It is downright criminal that we haven’t had a film from director Peter Weir in eleven years. Coming not exactly on the heels of the, ahem, masterful Master and Commander: The Far Side of the World (2003), 2010’s The Way Back was met with critical acclaim but little box office success and, as of the time of writing, is Weir’s last feature film. Since then? Nothing.
That’s genuinely upsetting for fans of Australian cinema, given that the Sydney-born 76-year-old is without a doubt the finest filmmaker this country has produced. That’s an assertion that might prompt the beginning of a pushback, until you realise that even if he had only made, say, Picnic at Hanging Rock (1975) and Gallipoli (1981), he’d have a fair claim on the title. Consider his entire body of work, including the satirical The Cars That Ate Paris (1974), ecological horror The Last Wave (1977), and his Hollywood years that produced Witness (1985), Dead Poets Society (1989), The Truman Show (1998), and more, and it’s unarguable. His Australian New Wave contemporaries are no slouches, either, but we know who wears the crown.

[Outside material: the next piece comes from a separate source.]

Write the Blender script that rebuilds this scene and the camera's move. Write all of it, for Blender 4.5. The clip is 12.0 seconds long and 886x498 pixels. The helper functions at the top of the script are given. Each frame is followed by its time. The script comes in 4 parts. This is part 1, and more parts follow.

Like all auteurs, Weir has favoured themes he revisits in his work, and chief among them is the idea of communities and how they function, or sometimes fail to. From the predatory towns of The Cars That Ate Paris and The Truman Show, the rigidly hierarchical schools of Hanging Rock and the Dead Poets, the military organisations of Gallipoli and Master and Commander, and the self-isolated communities of Witness and The Mosquito Coast (1987), the common thread is the notion of people simply trying to live together, often by codes that are either forced upon them, or that they have chosen but that are alien to mainstream society.
In The Way Back, it’s definitely the former. Based on the book by Sławomir Rawicz, The Way Back is tells the true (allegedly – there has been some controversy) story of a mixed group of prisoners who escaped a Siberian gulag during World War II and walked over 4000 miles to freedom in northern India, crossing the Gobi Desert and the Himalayas on the way.